Kommentar / Der lange Weg der Demokratie: Südafrika nach der Wahl
Zu demokratischen Wahlen gehört nicht zuletzt, dass man sie verlieren kann. Nach der Parlamentswahl in Südafrika wird von einer „historischen“ Wahlniederlage des African National Congress (ANC) und von einer politischen Wende gesprochen. In der Tat hat die ehemalige Befreiungsbewegung mit 40,2 Prozent der Stimmen erstmals seit den ersten allgemeinen und freien Wahlen im April 1994, die damals das Ende der Apartheid markierten, die absolute Mehrheit verloren. Bei dem Urnengang 2019 hatte der ANC noch 57,5 Prozent erhalten. Damit wurde er nicht zuletzt für das abgestraft, was ihm nicht gelungen ist: die eklatante soziale Ungleichheit sowie die nach wie vor hohe Arbeitslosigkeit und die anhaltend hohe Kriminalität erfolgreich zu bekämpfen. Vor allem aber gilt der ANC heute für viele Südafrikaner als Synonym für ein korruptes Regime.

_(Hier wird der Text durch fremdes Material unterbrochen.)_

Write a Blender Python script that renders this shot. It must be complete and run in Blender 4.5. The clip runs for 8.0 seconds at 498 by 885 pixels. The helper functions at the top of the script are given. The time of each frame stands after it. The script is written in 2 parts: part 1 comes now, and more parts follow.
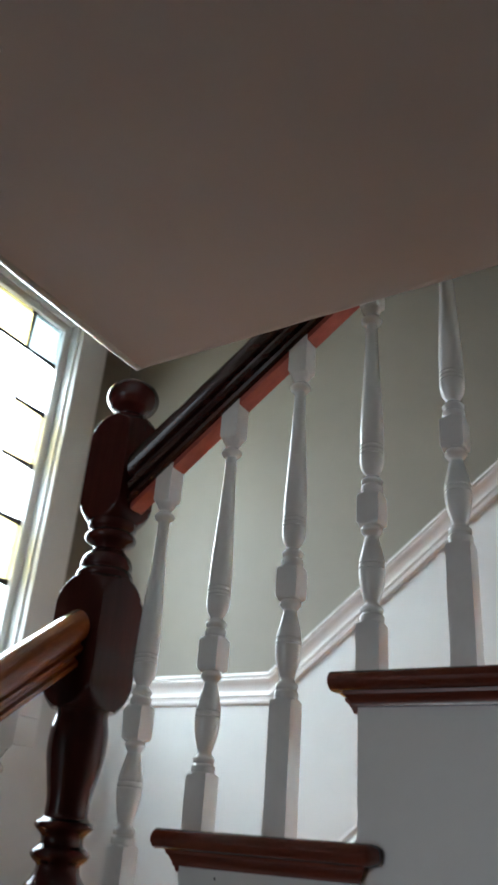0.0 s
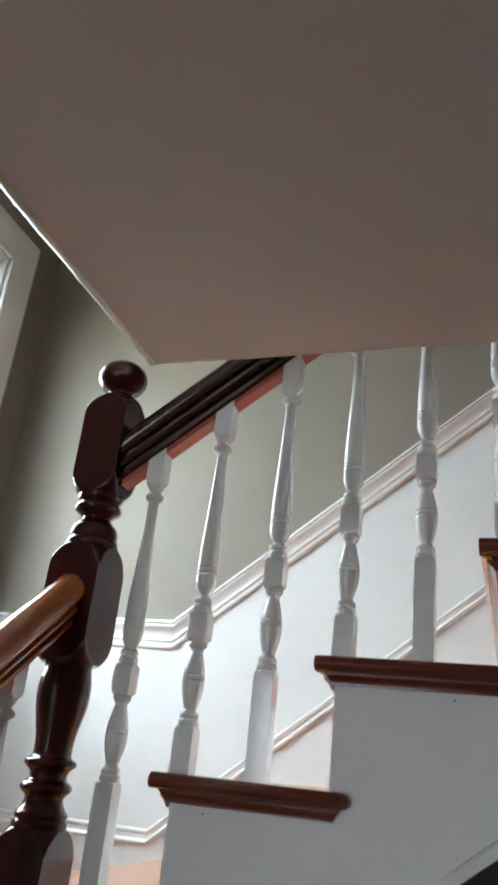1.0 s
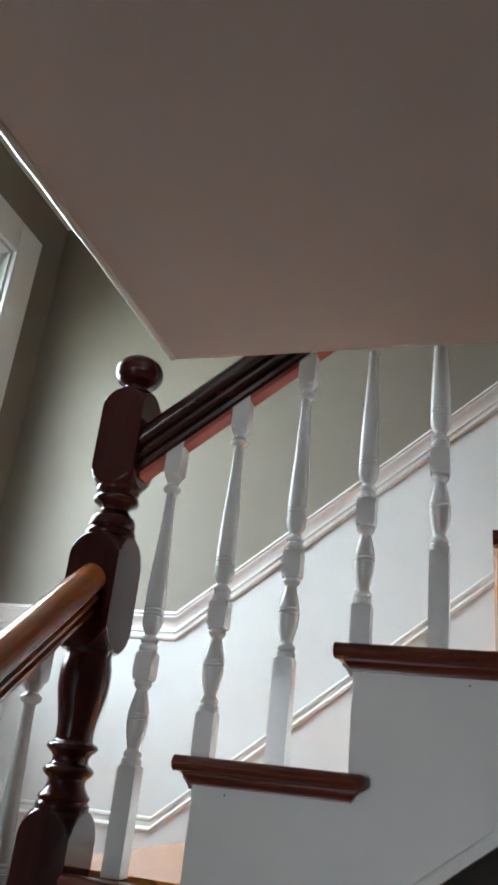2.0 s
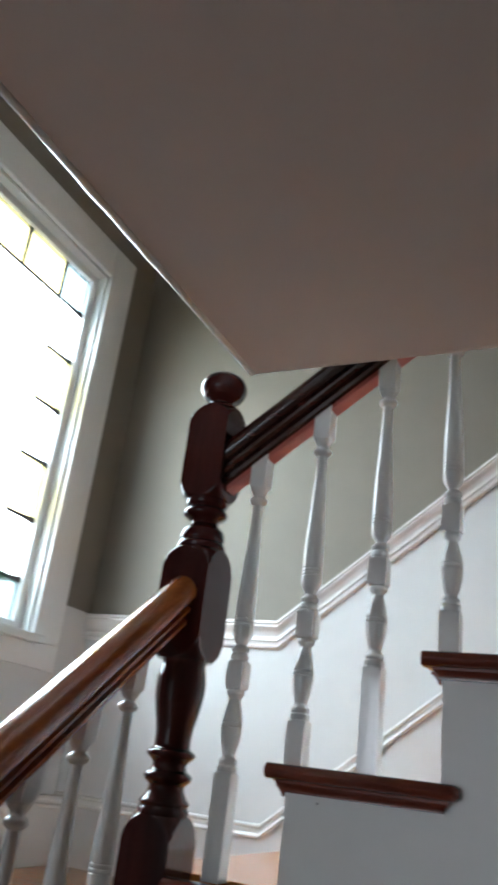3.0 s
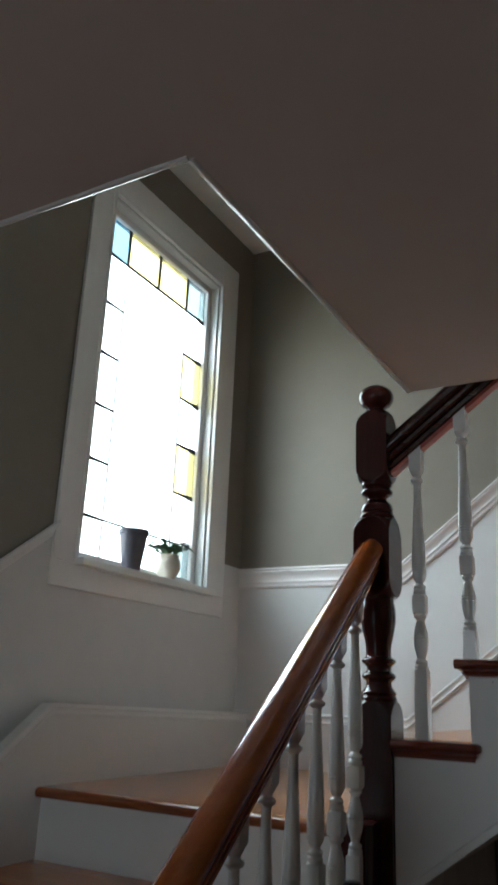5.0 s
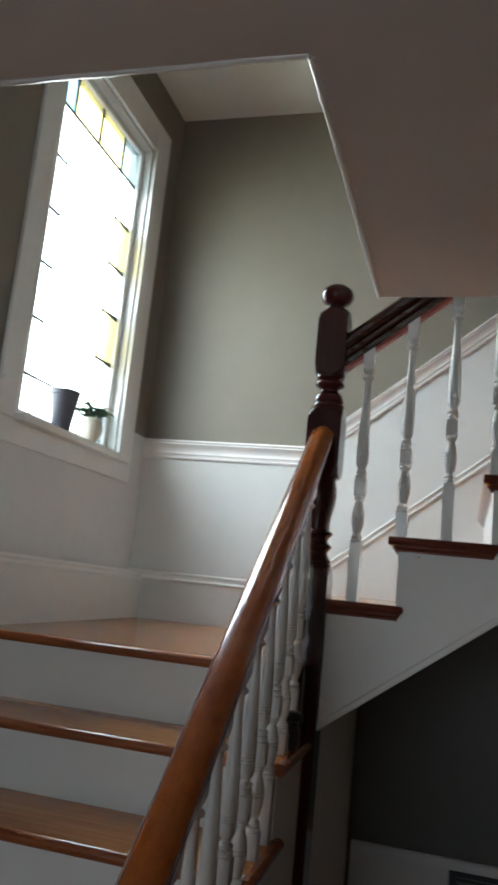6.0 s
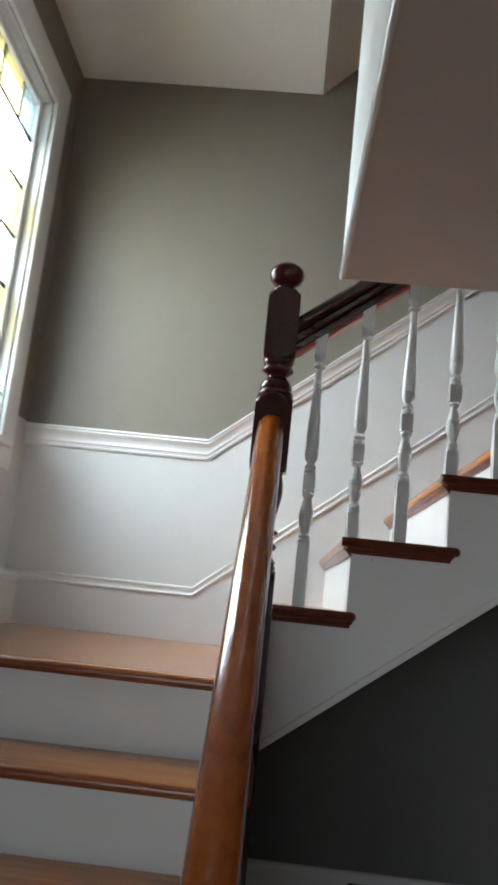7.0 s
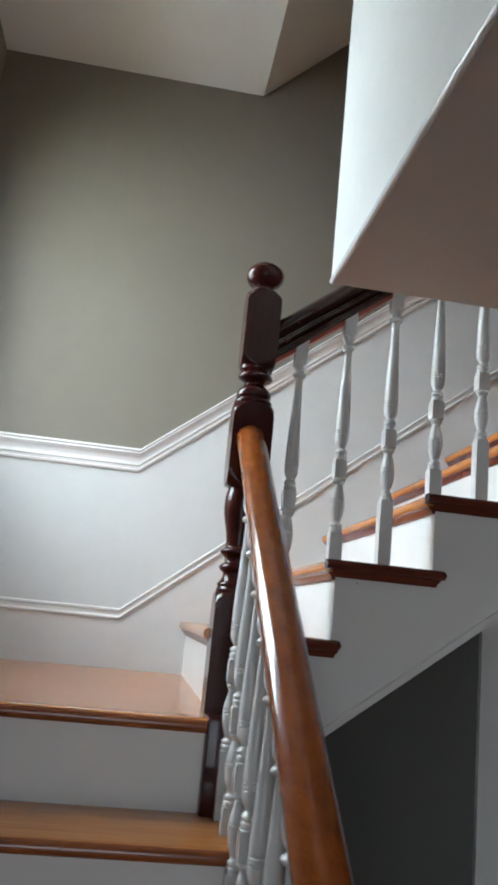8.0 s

Die Partei der früheren Staatspräsidenten Nelson Mandela, Thabo Mbeki und Jacob Zuma sowie des Amtsinhabers Cyril Ramaphosa dürfte mit der Wahlschlappe nach 30 Jahren an der Macht auch ein Stück ihres Selbstverständnisses eingebüßt haben, die unangefochtene Macht im Staat zu sein. Nun obliegt es dem ANC, einen Koalitionspartner zu finden. Das wäre nicht weniger demokratisch als etwa ein Regierungswechsel. Allerdings verharrt die stärkste Oppositionspartei, die liberale Democratic Alliance (DA), bei 21,8 Prozent, nur wenig mehr als 2019. Die Partei scheint sowohl für eine Koalition mit Ramaphosa als auch für die Tolerierung einer ANC-Minderheitsregierung offen zu sein. Dafür müsste sich der ANC jedoch mehr zur politischen Mitte hinbewegen.

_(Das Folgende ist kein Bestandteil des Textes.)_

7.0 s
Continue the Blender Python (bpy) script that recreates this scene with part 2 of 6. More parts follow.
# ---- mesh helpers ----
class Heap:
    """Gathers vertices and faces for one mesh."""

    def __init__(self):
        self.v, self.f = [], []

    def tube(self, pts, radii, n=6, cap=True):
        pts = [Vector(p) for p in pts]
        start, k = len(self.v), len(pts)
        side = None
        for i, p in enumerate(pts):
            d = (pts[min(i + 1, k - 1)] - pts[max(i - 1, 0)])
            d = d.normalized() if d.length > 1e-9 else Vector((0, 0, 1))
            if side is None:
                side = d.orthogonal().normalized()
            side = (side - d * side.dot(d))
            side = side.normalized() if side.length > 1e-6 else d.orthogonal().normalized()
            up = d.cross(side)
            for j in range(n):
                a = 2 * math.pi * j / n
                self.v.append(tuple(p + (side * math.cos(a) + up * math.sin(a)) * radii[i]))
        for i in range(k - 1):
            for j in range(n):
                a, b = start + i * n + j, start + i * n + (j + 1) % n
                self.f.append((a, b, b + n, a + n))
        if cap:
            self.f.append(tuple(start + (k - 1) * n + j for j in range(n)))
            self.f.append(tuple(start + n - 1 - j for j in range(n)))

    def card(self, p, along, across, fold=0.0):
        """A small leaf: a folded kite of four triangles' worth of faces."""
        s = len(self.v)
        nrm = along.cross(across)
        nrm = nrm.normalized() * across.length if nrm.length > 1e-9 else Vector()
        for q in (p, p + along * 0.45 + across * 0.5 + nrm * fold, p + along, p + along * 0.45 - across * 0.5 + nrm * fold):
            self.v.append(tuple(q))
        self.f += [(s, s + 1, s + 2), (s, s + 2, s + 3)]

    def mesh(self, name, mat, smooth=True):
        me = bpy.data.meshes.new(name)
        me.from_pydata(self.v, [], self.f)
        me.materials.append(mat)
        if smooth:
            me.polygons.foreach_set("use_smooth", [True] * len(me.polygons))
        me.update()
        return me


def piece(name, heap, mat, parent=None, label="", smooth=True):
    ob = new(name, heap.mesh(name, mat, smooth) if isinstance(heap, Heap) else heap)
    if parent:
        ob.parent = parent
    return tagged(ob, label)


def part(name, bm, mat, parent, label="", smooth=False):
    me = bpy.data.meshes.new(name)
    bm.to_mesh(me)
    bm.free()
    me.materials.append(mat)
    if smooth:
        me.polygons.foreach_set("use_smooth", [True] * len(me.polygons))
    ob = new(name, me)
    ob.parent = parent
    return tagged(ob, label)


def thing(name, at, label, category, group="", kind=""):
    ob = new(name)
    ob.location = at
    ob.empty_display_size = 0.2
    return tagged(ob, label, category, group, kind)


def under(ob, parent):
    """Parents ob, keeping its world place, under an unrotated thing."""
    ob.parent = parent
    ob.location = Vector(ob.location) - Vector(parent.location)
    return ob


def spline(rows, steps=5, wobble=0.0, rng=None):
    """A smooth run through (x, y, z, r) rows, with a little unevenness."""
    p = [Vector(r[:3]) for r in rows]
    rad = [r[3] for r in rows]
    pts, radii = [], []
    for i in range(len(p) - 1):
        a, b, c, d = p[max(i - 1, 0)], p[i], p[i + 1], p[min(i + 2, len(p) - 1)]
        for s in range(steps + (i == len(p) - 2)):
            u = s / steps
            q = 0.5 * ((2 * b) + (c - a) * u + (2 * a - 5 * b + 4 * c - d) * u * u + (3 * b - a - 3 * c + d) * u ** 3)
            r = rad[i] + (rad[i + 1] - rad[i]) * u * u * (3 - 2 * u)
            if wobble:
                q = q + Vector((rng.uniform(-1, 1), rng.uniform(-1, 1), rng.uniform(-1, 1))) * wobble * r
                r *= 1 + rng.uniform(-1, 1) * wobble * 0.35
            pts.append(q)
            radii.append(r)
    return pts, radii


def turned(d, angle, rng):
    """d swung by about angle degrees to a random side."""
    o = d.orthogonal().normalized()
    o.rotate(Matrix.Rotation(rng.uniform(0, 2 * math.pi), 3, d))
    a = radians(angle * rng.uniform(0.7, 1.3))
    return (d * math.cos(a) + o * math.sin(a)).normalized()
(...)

Der große Gewinner der Wahl ist sicherlich Jacob Zuma. Der skandalumwitterte Ex-Präsident und ehemalige ANC-Chef wurde 2018 aus dem Amt gedrängt, nachdem er durch den „State Capture“-Korruptionsskandal, die systematische Unterwanderung und Beraubung des Staates, diesen zu einem Selbstbedienungsladen gemacht hatte. Nun erreichte er mit seiner neu gegründeten Partei uMkhonto we Sizwe (MK) aus dem Stand 14,5 Prozent, gefolgt von den marxistisch geprägten Economic Freedom Fighters (EFF) mit 9,5 Prozent. Deren Anführer Julius Malema fordert nicht nur eine radikale Bodenreform zugunsten der schwarzen Bevölkerung und die Verstaatlichung von Unternehmen. „Juju“ rief in Hassreden schon zur Ermordung weißer Farmer auf und zur Solidarität mit Wladimir Putin. Für Stabilität und Regierungsfähigkeit dürften weder Zuma noch Malema Garanten sein. „Long Walk to Freedom“ heißt übrigens die vor 30 Jahren erschienene Autobiografie Nelson Mandelas. „Ein langer Weg zur stabilen Demokratie“ könnte der Titel für die jüngere südafrikanische Geschichte lauten.